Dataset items
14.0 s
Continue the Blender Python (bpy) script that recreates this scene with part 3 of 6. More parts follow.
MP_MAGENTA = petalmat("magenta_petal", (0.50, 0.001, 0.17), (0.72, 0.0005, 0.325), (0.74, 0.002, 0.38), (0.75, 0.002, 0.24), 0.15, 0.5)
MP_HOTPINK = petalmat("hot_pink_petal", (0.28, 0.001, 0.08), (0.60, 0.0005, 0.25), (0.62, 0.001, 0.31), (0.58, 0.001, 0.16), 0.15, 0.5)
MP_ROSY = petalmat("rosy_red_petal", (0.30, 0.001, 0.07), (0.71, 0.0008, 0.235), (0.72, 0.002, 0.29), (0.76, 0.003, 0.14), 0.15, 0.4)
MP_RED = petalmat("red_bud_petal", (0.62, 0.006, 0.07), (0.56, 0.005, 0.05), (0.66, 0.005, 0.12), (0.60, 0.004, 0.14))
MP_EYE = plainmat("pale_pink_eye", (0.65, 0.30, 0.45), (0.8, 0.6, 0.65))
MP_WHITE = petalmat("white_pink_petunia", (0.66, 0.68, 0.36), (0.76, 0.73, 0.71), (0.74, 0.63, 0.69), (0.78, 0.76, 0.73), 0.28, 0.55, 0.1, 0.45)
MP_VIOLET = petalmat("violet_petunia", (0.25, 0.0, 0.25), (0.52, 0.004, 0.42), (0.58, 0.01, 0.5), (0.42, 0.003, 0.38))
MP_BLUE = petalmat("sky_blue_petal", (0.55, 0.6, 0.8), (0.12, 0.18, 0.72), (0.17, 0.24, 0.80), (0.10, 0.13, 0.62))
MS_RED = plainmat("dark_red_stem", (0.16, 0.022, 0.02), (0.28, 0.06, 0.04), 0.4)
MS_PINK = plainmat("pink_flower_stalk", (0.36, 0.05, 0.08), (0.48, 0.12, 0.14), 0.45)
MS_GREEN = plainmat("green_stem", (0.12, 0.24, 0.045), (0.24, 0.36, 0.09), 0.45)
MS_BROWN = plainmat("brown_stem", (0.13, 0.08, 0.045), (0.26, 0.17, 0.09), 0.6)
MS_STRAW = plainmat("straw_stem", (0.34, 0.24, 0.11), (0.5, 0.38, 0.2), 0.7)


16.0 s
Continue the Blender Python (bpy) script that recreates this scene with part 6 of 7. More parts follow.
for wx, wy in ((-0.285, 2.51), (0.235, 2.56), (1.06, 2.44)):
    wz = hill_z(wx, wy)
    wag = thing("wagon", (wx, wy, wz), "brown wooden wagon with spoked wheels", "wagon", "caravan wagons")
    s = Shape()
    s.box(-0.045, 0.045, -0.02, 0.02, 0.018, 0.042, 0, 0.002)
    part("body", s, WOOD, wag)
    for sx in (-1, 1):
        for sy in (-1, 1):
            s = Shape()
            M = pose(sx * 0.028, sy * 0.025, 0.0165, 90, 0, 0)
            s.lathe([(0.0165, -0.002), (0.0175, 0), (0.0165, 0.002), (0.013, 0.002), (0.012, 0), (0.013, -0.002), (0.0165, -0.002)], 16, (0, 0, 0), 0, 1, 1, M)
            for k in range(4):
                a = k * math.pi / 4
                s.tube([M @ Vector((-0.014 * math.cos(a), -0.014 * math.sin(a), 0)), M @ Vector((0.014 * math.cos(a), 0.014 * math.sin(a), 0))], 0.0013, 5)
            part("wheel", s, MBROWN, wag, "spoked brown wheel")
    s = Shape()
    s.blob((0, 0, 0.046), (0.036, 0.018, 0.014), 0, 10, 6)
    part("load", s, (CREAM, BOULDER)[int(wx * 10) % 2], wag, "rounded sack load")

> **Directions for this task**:
Copy every line from the records above that contains the word "recreates".

> **Reply**:
Continue the Blender Python (bpy) script that recreates this scene with part 3 of 6. More parts follow.
Continue the Blender Python (bpy) script that recreates this scene with part 6 of 7. More parts follow.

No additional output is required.